Tags

, ,


For over five weeks, I’ve been overwhelmed with this last bit of our adoption journey and unable to write.  Today I find myself roaming our apartment in Russia at 2:20 a.m. local time and unable to do anything else.  That’s how writing goes, I suppose, but I’m not sure I will be capable of being coherent so I’ll start today with a list or two.

Top Five Things I Love About The Russians

1.  The Russian people I’ve met have an old world sense of civility to them.  For example, meals are served with nice flatware and linen napkins making even a dinner of soup and tea seem special.  Good manners are rampant and every conversation is peppered with what translates in English to “please” and “thank you”.

2.  Guidebooks call them “unauthorized cabs”, but I call it hitchhiking.  Here in Moscow, there are bus/trolley stops on every block or so.  When the bus is late, however, people will step to the curb, hold out their hand palm down, and wait for a ride.  Drivers headed in the same direction will often pull to a stop and “pick up” a passenger.  I suppose a few rubles are offered, and I am certain that this practice is most effective if you are either a very old woman or a very attractive women.

3. In the same vein as “unauthorized cabs” are what I call “unauthorized travel agents”.  There is a reason that Americans “backpack” across Europe and “camp” in hostels.  In the U. S., we are suspicious of backpackers (maybe they look too homeless), but even here in Russia there is a certain welcome to those travelers who want to be immersed in another town/country/culture.  Often, these arrangements are made by a friend of a friend’s cousin’s neighbor’s grandmother who knows someone at your desired destination and sends word that you are to be welcomed. I love that!

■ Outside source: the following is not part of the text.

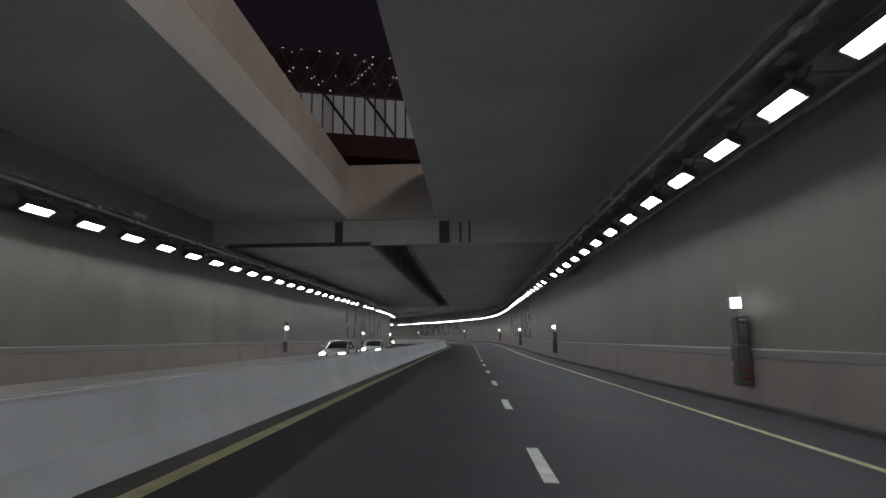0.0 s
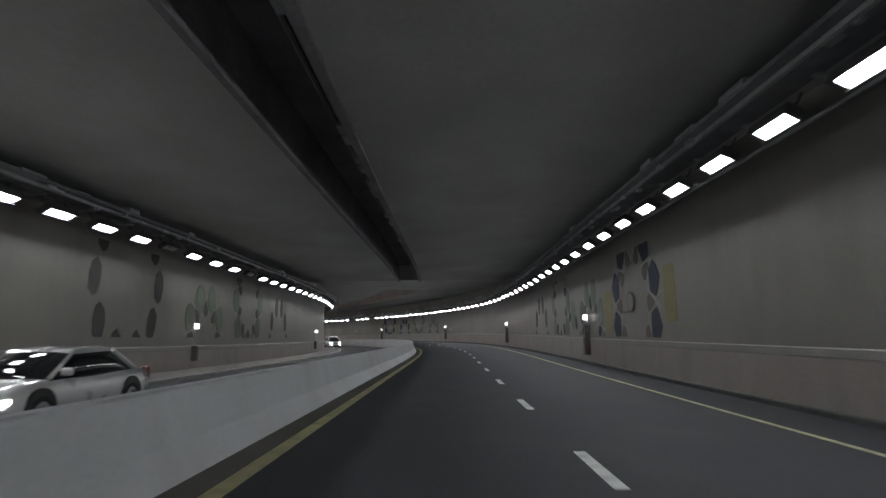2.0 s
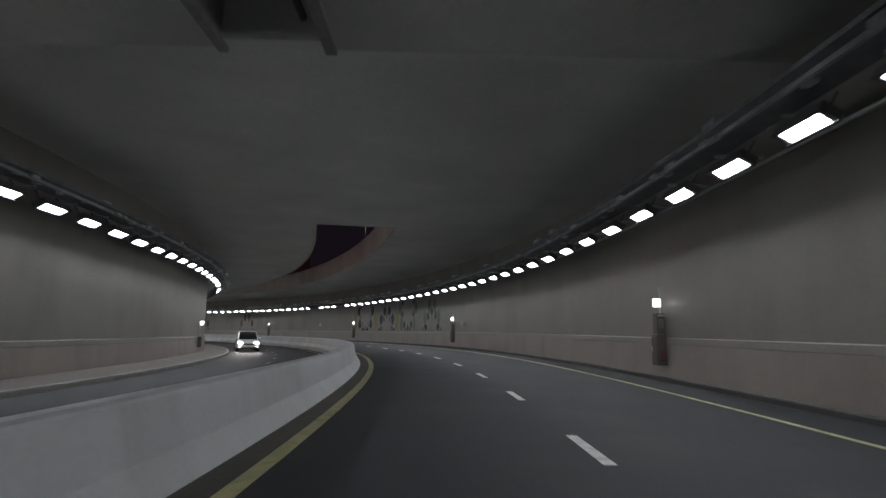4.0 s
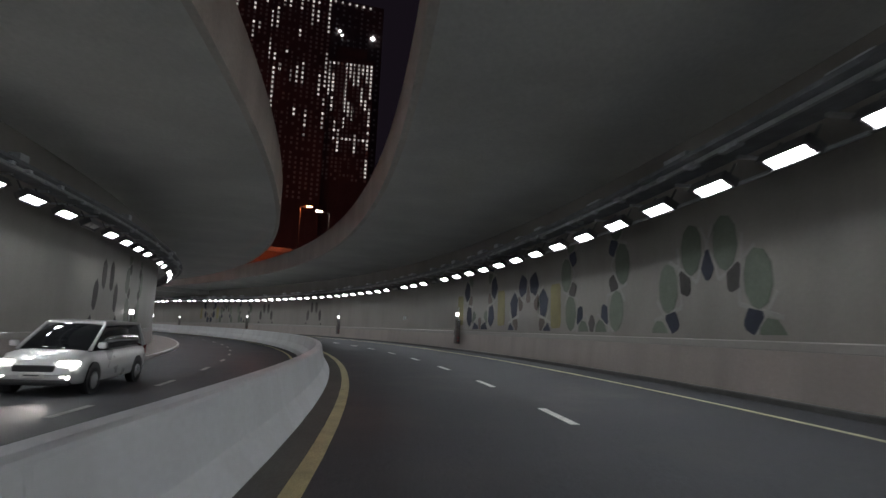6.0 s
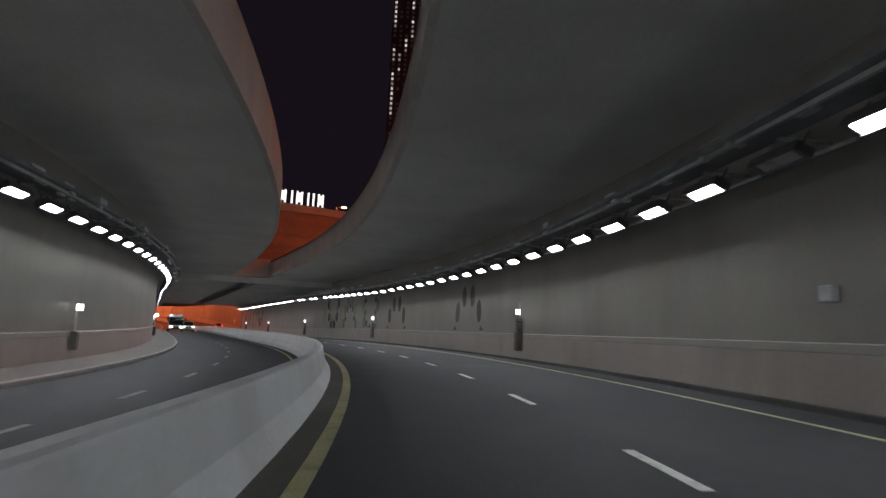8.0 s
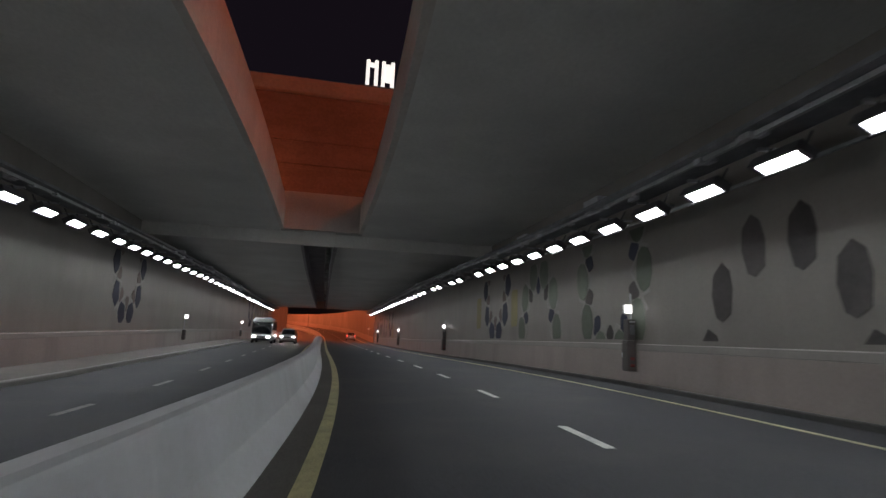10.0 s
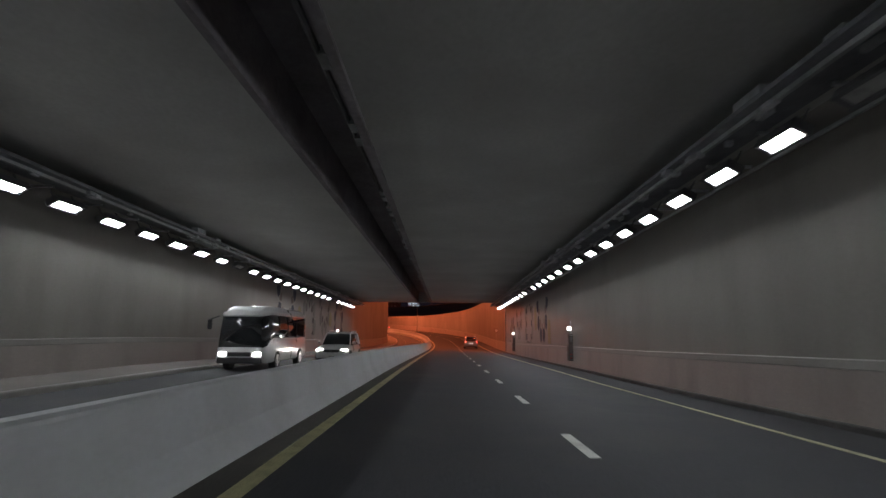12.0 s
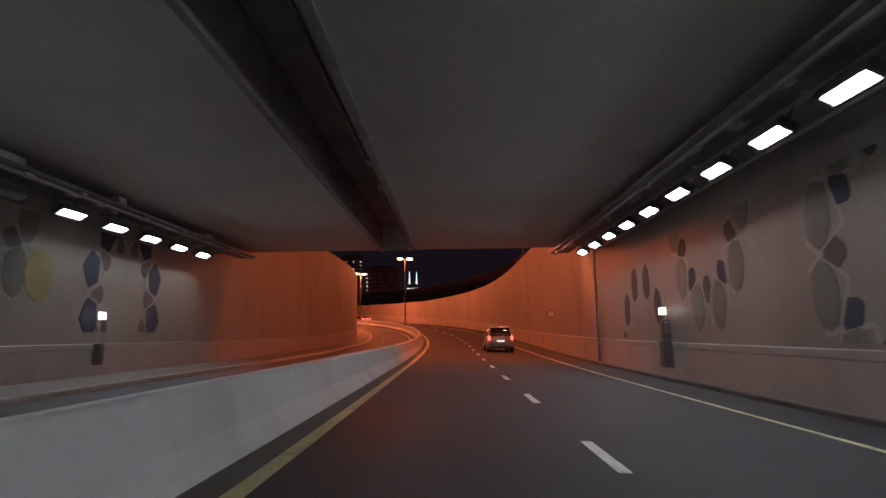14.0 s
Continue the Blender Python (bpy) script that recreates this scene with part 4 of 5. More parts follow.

4.  One word.  INDUSTRIOUSNESS.  Of all the places I’ve ever been, there is no population of less lazy people in the world.  In every store, every restaurant, every hotel, every market the employees are WORKING.  I have yet to see that one lazy guy you see at every American restaurant who is doing as little as is humanly possible.  Or the one supervisor you see at many stores who is either on the cell phone or just surveying their little kingdom.  Or the checkout girl and the bagger who are chit chatting, but not to the customer.

The work ethic here is simply remarkable.  Even the poorest people are out peddling or begging in freezing weather.  In the States, I am fairly positive that many people with a similar financial situation would be at home watching one of their 329 cable channels or surfing the net with their subsidized laptop and ISP.

5.  My obvious favorite:  Adoptions are final.  First of all, it does not take three and a half years to terminate parental rights.  Neglect your child?  Lose your child.  Sorry.  There is no need to beg a judge for a seventh chance at drug rehab and parenting classes.   And when (if) baby daddy gets out of jail, there will be no appeal to the court that he is rehabilitated and deserves to parent to his own child.  Common sense is the ruler here which is a refreshing change from the “preserve family unity” bullshit in the United States.

And Five Things I Don’t Dig So Much About These Folks

1.  This is not so much about the Russian people as it is about any cold-weather city in the world.  I’m a Southern Girl, yall.  My body is not wired for -35 degree weather.  Or sideways-blowing snow.  Or a wind chill factor that makes the cold so unbearable that snot freezes in your nose.  As I write tonight, it’s a toasty 28 outside.  However, keep in mind that it is over 80 today at home.

2.  This one is also less about the Moscovites than it is about big-city folks.  SLOW DOWN.  All your scurrying about is going to land me in a nervous hospital with that freak Carl from Slingblade.

3.  With few exceptions, the people here don’t seem to like Americans.  Or maybe they are just judging me by my sensible shoes.  Either way, piss off.

4.  The police and KGB and mafia types are scary.  I am generally a law-abiding citizen, but knowing that I can get stopped and “asked for my papers” and extorted for a few hundred USD gives me nightmares.  Quite literally.  Around here I don’t (and woundn’t even DREAM to) jaywalk.  If you’ve ever been anywhere with me, then this should prove my uneasiness.  I’m famous for dashing across streets and between cars.

5.  Red Tape.  Every government has it and lots of it.  But I am not currently dealing with every world government.  Just this one.  And it’s making me nuts!

Mayhaps these lists have loosed the dam of words I’ve been hoarding.  Or it could be my second cup of espresso.  Either way, it’s time for me to get busy typing!